Last month, on the blog, my colleague Arunav wrote a piece chronicling his personal experiences with the Indian subordinate judiciary. Arunav’s colourful narrative of the courts he visited in Eastern India highlighted the state of the physical infrastructure of the judiciary. Today, I’m writing a follow-up, to discuss the digital infrastructure of the court system.
Almost one year ago to the date, the Supreme Court launched the National Judicial Data Grid (NJDG) for subordinate courts. This freely accessible public portal promised to be a huge step towards digitisation of court records. While the NJDG has made a huge amount of case data and aggregated statistics on the lower courts readily available, it has many steps to take before it achieves its goal of digitisation.
Digitisation is the process of converting information to a digital format.
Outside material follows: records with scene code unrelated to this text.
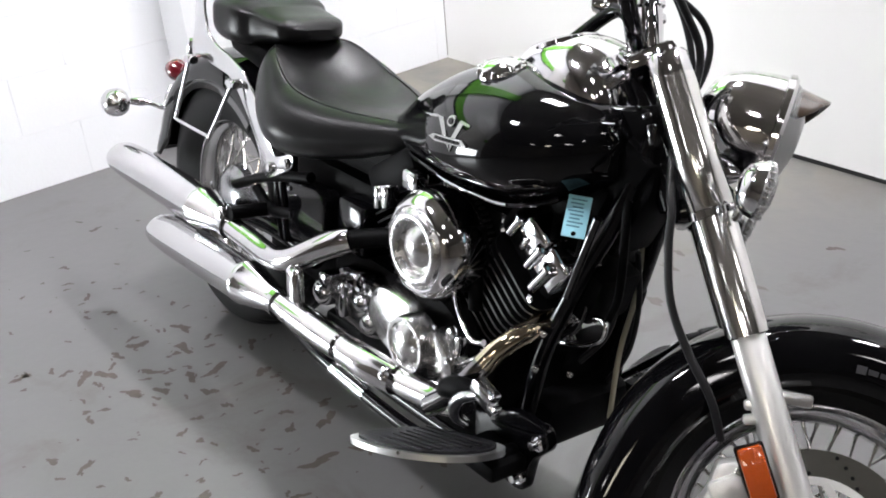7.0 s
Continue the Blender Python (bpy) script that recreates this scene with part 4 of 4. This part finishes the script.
# right engine covers
cov = rounded([(-0.088, 0.372), (-0.070, 0.410), (-0.03, 0.424), (0.06, 0.418), (0.075, 0.33), (0.01, 0.290), (-0.04, 0.300), (-0.084, 0.335)], 0.024, 5)
bp("clutch_housing", plate([(x + 0.012, z) for x, z in cov], -0.170, 0.06, 0.016), POLISHED, "polished clutch housing")
cc = bp("clutch_cover", lathe([(0, 0.012), (0.014, 0.011), (0.030, 0.006), (0.040, -0.002), (0.042, 0.0015), (0.0435, 0.0025), (0.051, 0.0025), (0.0535, -0.002), (0.055, -0.04)], (0.094, -0.200, 0.360), (0, -1, 0), 48), POLISHED, "round polished clutch cover")
for k in range(3):
    a = 2 * math.pi * (k + 0.1) / 3
    part("screw", bolt((0.094 + 0.032 * math.cos(a), -0.203, 0.360 + 0.032 * math.sin(a)), (0, -1, 0), 0.005, 0.004), CHROME_SOFT, cc)
wc = rounded([(0.112, 0.400), (0.145, 0.402), (0.186, 0.368), (0.194, 0.335), (0.168, 0.298), (0.120, 0.308)], 0.016, 5)
bp("pump_cover", plate([(x + 0.014, z) for x, z in wc], -0.182, 0.06, 0.012), POLISHED, "small polished pump cover")
for x, z in ((-0.066, 0.398), (0.183, 0.372), (0.176, 0.300)):
    bp("cover_bolt", bolt((x + 0.013, -0.172 if x < 0 else -0.183, z), (0, -1, 0), 0.006, 0.006), CHROME_SOFT)
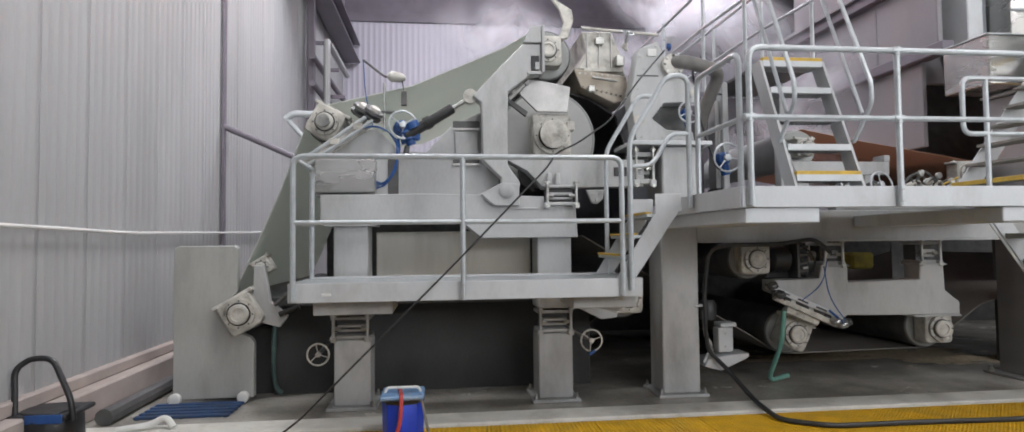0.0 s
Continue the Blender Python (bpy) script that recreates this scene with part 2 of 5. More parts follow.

Digitizing information makes it easier to preserve, access, search and share. With respect to case records, a major part of digitisation is making all the orders from a case available on court websites. Both DAKSH and NJDG data show, cases in our country go through multiple hearings and stay pending before courts for an inordinately long time. For the average citizen involved in legal proceedings, having an official record of all orders passed through the course of their case is key to keeping them informed and understanding the legal process. From the point of the courts, making order sheets available online is integral to improve the overall efficiency and transparency of the system and to serve as a record for the future. The following fact gives us a taste of the state of digitisation of our case records – after checking 800 case records with 13,800 hearing dates on the e-Courts website for a magistrate’s court in Maharashtra, we found a mere 35 case records with a total of 86 order sheets available amongst them!
Another problem we found with online records is that sometimes written order sheets are scanned and uploaded. This defeats the idea of digitisation on many levels. Scanning of order sheets does not render them searchable or easily readable. Notations that are illegible on paper, remain illegible on the computer screen, leaving demystification of process a distant hope.
The above mentioned difficulties raises the question of the efficacy of these portals in the enhancement of access to justice. Earlier this year, the Supreme Court recognised ‘access to justice’ as a fundamental right. Digital infrastructure of the courts is without doubt crucial to ensure justice does in fact, remain accessible to all.
To truly digitise court systems every single document used in legal processes and the courts needs to be made electronic, thus making them searchable and indexable. In addition all requisite forms should come with an option to file online, so there is a complete record of cases from their inception to their disposal, which litigants can access from anywhere.
While e-Courts and the NJDG are substantial steps in the growth and development of the judiciary’s computerisation, their existence by itself does not stand the digital infrastructure of the courts in good stead. We must remember that moving the mess from piles of files in dusty rooms to servers and screens is only movement and not improvement.
The views expressed in this article are solely those of the author’s and they do not represent the views of DAKSH.